Lopsided money hauls

Lichty, however unpracticed as a candidate, said she entered the race as an underdog and has been kept there by powers beyond her control, namely Condon’s ability to raise money.

As of mid-October, Condon has raised more than $370,000 – more than all other city candidates’ fundraising totals combined. Lichty has brought in just over $22,000.

Condon’s money – which he started raising just days after he was sworn in as mayor – comes from a variety of sources, including companies like Comcast, CH2M Hill and Avista. Individuals also gave in large numbers, such as former U.S. Attorney Jim McDevitt, local developer Jerry Dicker and Spokesman-Review Publisher William Stacey Cowles. Groups such as the Kalispel Tribal Economic Authority and Spokane Home Builders Association also contributed to Condon’s campaign.

Lichty’s money came from the Democratic Party and many unions, such as the Washington State Council of County and City Employees and the Washington Teamsters Legislative League. The Spokane Tribe of Indians also donated to Lichty’s campaign. Individual donors include Spokane City Councilman Jon Snyder.

Lichty said Condon’s fundraising prowess scared off other potential challengers, as well as donors to her own campaign.

“Condon’s huge war chest of campaign funds has deterred some support with people, who have said I have their vote but maybe not their dollars. Up until recently, they saw it as I didn’t have a chance,” she said.”

Lichty was reticent to talk about her lack of endorsements from more prominent liberals, notably Stuckart, who considered running against Condon for all of 2014. Both Stuckart and Condon have steered clear of each other’s races.

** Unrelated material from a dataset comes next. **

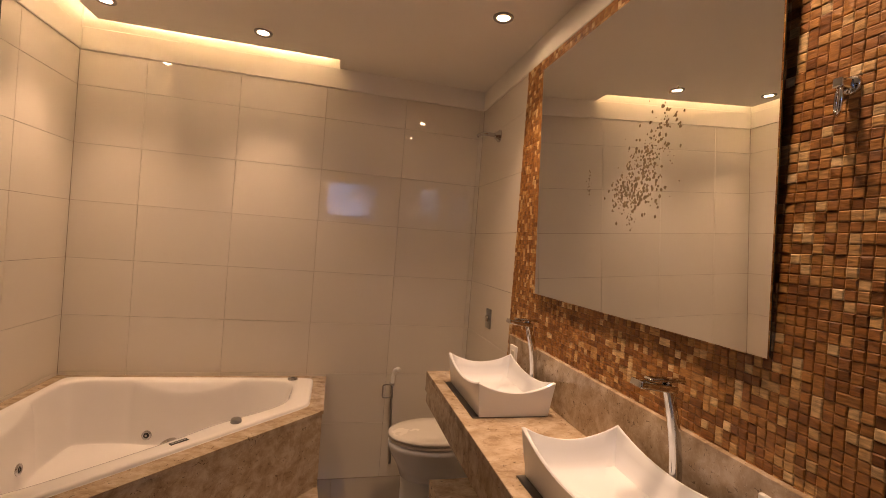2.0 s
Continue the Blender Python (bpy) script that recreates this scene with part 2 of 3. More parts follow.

Lichty said Stuckart has cozied up to Condon during their re-election bids.

“He has future political aspirations, I would assume,” Lichty said of Stuckart, but she also took aim at most other council members who have stayed away from the race.

“Overall, they’re all looking at his big amounts of money and thinking I have no chance, and they don’t want to burn bridges with a mayor they may have to work with for four years. I can’t fault them for that. I’m running my race, and I’m not worried about them.”